Il GIP (Giudice per le Indagini Preliminari), Antonella Consiglio, nel provvedimento che dispone la custodia cautelare in carcere di sei persone e cinque ai domiciliari, scrive:
“i mafiosi palermitani Michele Micalizzi, Vincenzo Lo Piccolo, Salvatore Lotà e Salvatore Marsalone, utilizzando come tramite Michele Mondino, si erano rivolti a Salvatore Angelo, affinché questi, che agiva con la costante collaborazione di suo figlio Andrea e di Giuseppe Burrafato, concludesse alcune sofisticate operazioni di trasferimento di ingenti somme di denaro di provenienza illecita”.

Un intricato network per muovere denaro sporco

Il FQ menziona un complesso intreccio di individui. Tutti coinvolti in operazioni di riciclaggio di denaro. Nella banda non mancavano intermediari e collaboratori, ”addetti ai trasferimenti dei fondi illeciti all’estero. Presumibilmente affiliati alla mafia palermitana, avrebbero agito attraverso un network intricato.
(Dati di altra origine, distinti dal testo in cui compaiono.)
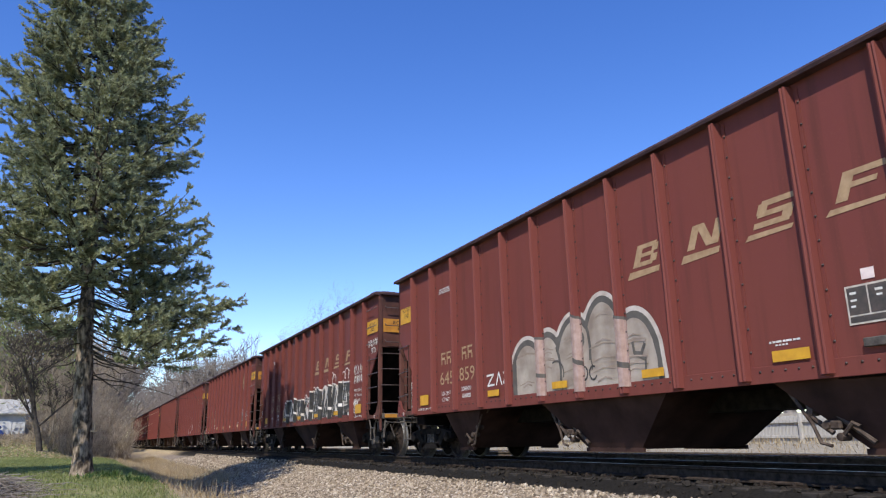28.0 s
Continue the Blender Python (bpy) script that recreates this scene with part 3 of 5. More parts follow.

Il danaro sporco veniva movimentato coinvolgendo persone apparentemente esterne al mondo della criminalità organizzata. L’obiettivo era mascherare le transazioni e rendere più difficile il rintracciamento delle attività illegali.

Nell’operazione, coinvolti uomini di Matteo Messina Denaro e la ‘Ndrangheta


Ai domiciliari è finito il 75enne Salvatore Angelo. Troppo anziano per essere detenuto in carcere, dal quale era uscito cinque anni fa, nel 2019, dopo avere scontato la pena per essersi infiltrato nell’affare delle energie rinnovabili. Alle dirette dipendenze di Matteo Messina Denaro.

L’indagine giudiziaria ha coinvolto personaggi storici della mafia di Salemi, fedeli alleati dell’ultimo boss stragista. Ha rivelato la presenza di una connessione tra la mafia siciliana e le ‘ndrine calabresi. Spesso in collaborazione tra di loro, per perseguire attività vietate.